To Free A Family with Sydney Nathans, Ph.D.




Research at the National Archives&Beyond show

Summary: Natonne Elaine Kemp welcomes author Sydney Nathans, Ph.D. for a discussion of his book TO FREE A FAMILY! TO FREE A FAMILY is the story of Mary Walker, an enslaved woman from North Carolina who escaped bondage in 1848, left her children and mother behind, and spent seventeen years seeking to recover them through ransom, ruse, or rescue.  Using the records of her one-time owners, the vast and vivid letters of the white antislavery couple who befriended and helped her, and an arsenal of social history sources, the book reconstructs her experience in bondage and brings to life the anguished but unrelenting quest to liberate her family.  Her story illustrates a hidden epic of emancipation--the secret striving of refugees from slavery to redeem one family at a time--which paralleled the great social movement to end slavery altogether.
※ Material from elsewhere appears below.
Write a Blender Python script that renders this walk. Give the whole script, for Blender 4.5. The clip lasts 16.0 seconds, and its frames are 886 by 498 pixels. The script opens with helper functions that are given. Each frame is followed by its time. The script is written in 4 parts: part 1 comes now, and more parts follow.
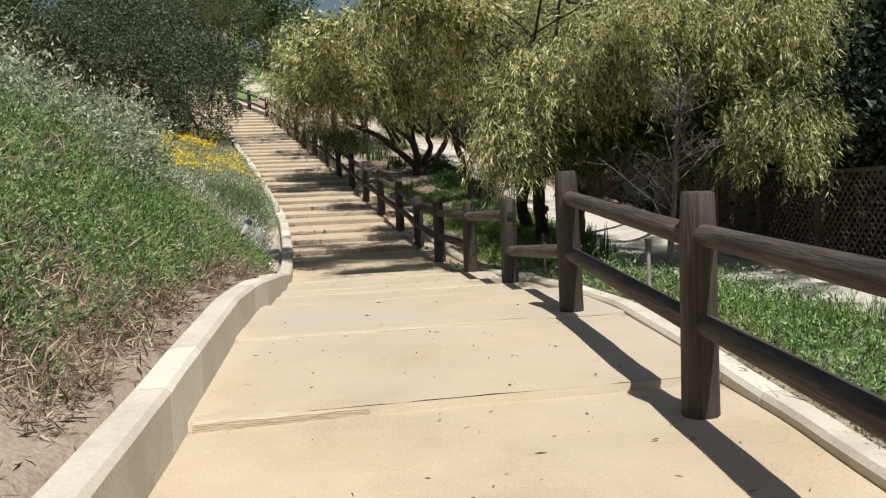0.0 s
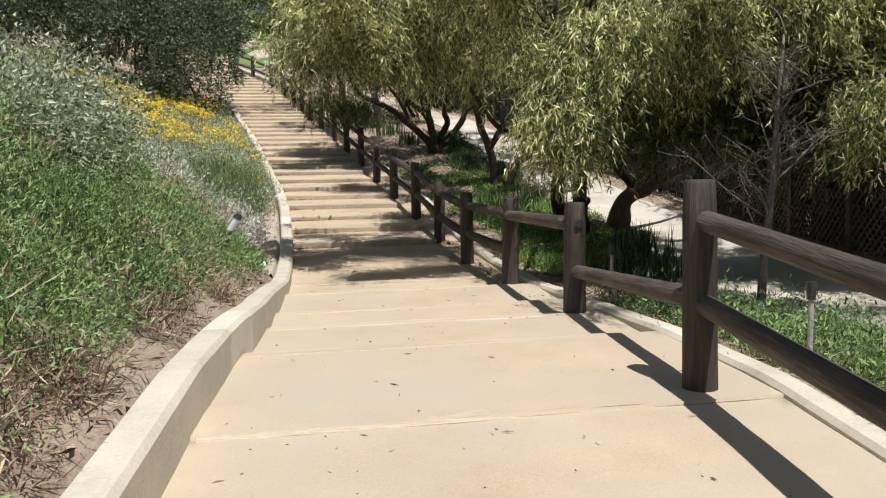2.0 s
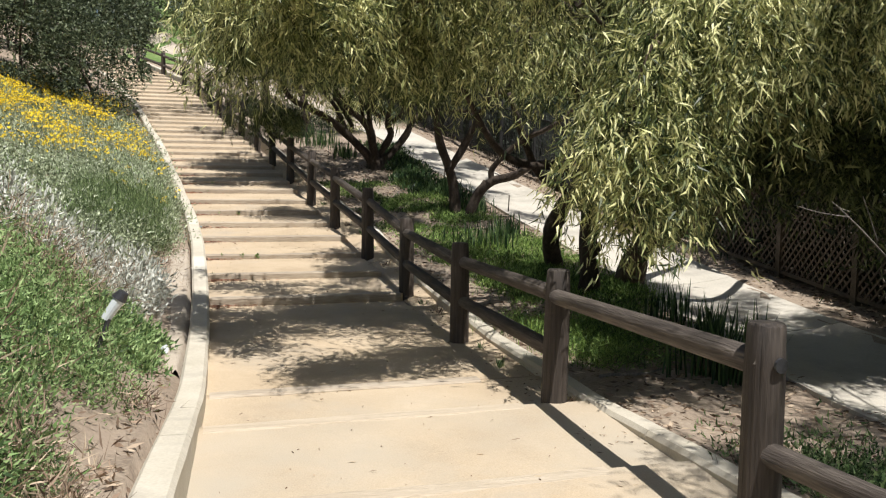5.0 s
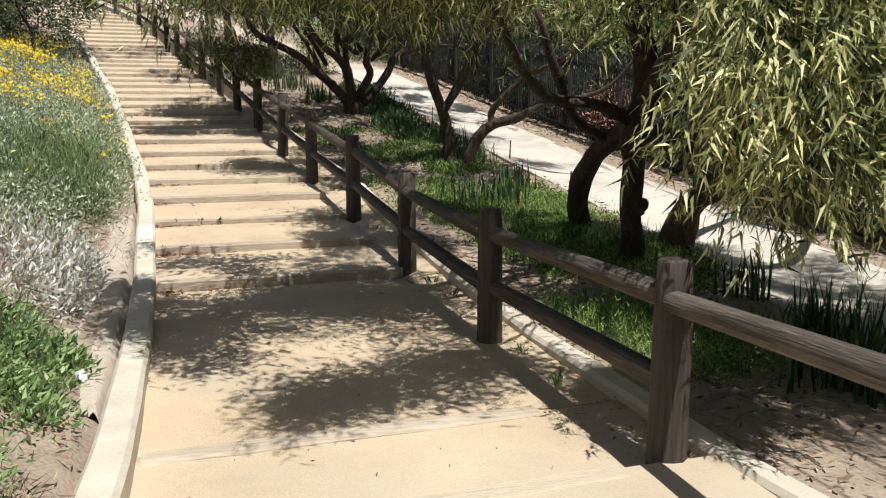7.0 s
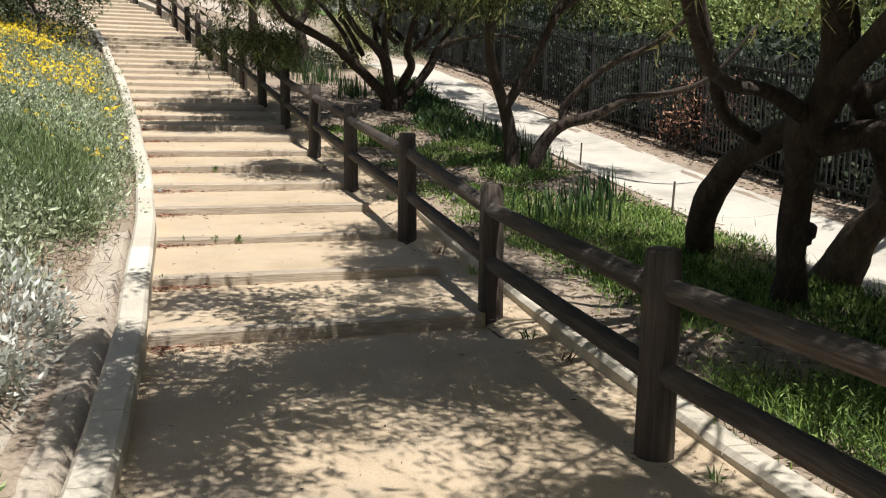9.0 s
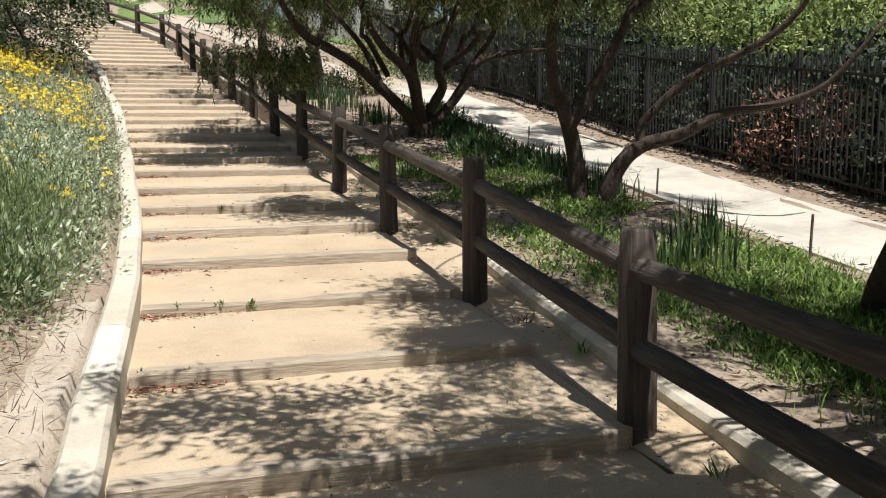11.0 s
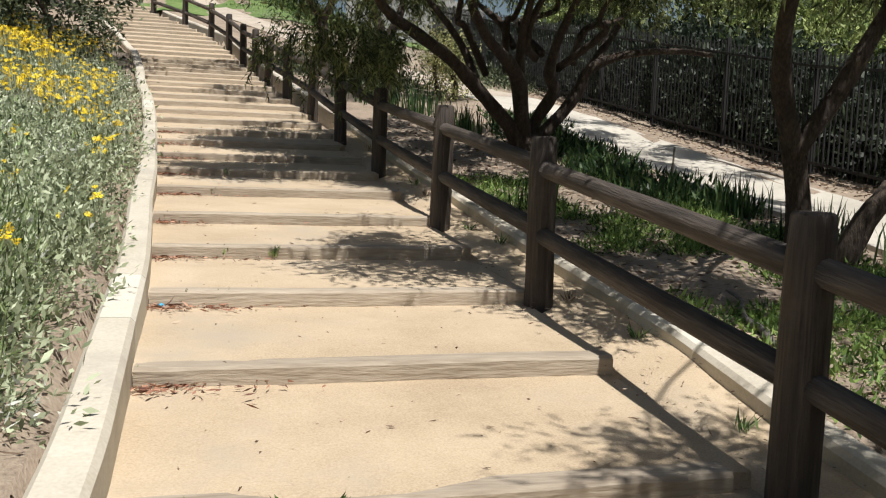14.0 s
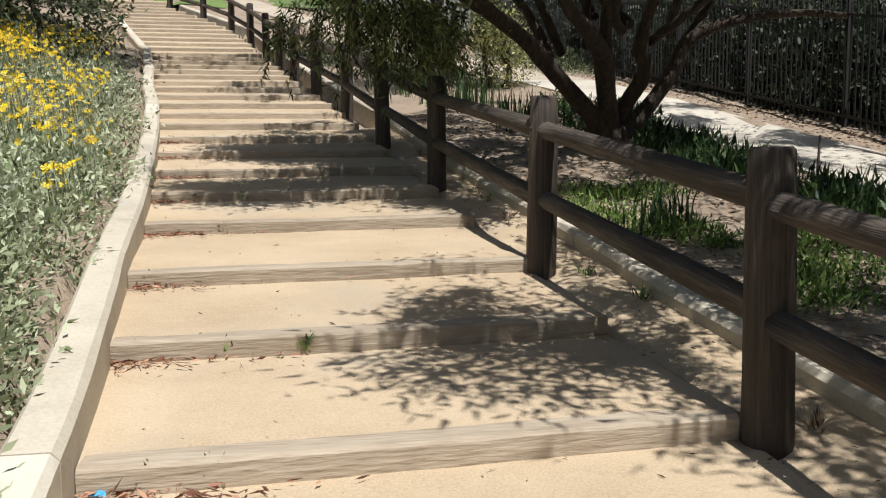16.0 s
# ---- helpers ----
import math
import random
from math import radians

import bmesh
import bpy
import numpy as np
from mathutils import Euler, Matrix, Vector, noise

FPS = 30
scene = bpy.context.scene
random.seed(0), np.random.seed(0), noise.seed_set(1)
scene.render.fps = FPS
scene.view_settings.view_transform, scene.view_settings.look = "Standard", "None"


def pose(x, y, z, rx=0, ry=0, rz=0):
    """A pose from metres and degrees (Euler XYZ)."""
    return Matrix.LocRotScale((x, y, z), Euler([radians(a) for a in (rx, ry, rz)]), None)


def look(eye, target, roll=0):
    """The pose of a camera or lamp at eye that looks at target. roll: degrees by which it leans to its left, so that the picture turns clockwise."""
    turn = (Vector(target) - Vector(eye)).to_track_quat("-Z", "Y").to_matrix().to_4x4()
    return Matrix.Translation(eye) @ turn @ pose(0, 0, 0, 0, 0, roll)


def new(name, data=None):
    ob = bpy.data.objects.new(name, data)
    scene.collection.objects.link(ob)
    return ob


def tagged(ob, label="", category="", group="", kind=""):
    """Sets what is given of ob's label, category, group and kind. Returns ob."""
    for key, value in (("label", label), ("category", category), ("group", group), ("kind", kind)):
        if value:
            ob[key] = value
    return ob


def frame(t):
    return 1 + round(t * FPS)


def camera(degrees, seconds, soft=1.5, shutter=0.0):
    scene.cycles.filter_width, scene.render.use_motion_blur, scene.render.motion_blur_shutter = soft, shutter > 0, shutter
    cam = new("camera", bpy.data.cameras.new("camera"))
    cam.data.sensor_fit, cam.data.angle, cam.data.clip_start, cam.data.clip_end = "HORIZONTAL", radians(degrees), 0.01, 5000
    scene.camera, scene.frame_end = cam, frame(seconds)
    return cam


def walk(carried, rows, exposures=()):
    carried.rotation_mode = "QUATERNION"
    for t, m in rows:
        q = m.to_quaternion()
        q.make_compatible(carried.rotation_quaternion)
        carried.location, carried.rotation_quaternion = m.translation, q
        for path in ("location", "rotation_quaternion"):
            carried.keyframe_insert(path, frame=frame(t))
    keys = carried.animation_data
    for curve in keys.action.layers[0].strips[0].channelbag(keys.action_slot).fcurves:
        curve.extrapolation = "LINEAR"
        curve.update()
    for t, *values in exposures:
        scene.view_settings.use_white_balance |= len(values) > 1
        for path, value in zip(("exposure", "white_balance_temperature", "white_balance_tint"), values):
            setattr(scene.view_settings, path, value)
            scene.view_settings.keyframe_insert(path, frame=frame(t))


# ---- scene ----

TO FREE A FAMILY is the 2013 recipient of the Darlene Clark Hine Award of the Organization of American Historians as the best book in African-American Women's and Gender History.  The Gilder Lehrman Center for the Study of Slavery,Resistance, and Abolition at Yale University jury for the Center’s Frederick Douglass Book Prize has selected  To Free a Family: The Journey of Mary Walker, as one of three finalists for this year’s award. Sydney Nathans, Ph.D. is the Professor Emeritus of History at Duke University and a recipient of fellowships from the Guggenheim and Rockefeller Foundations.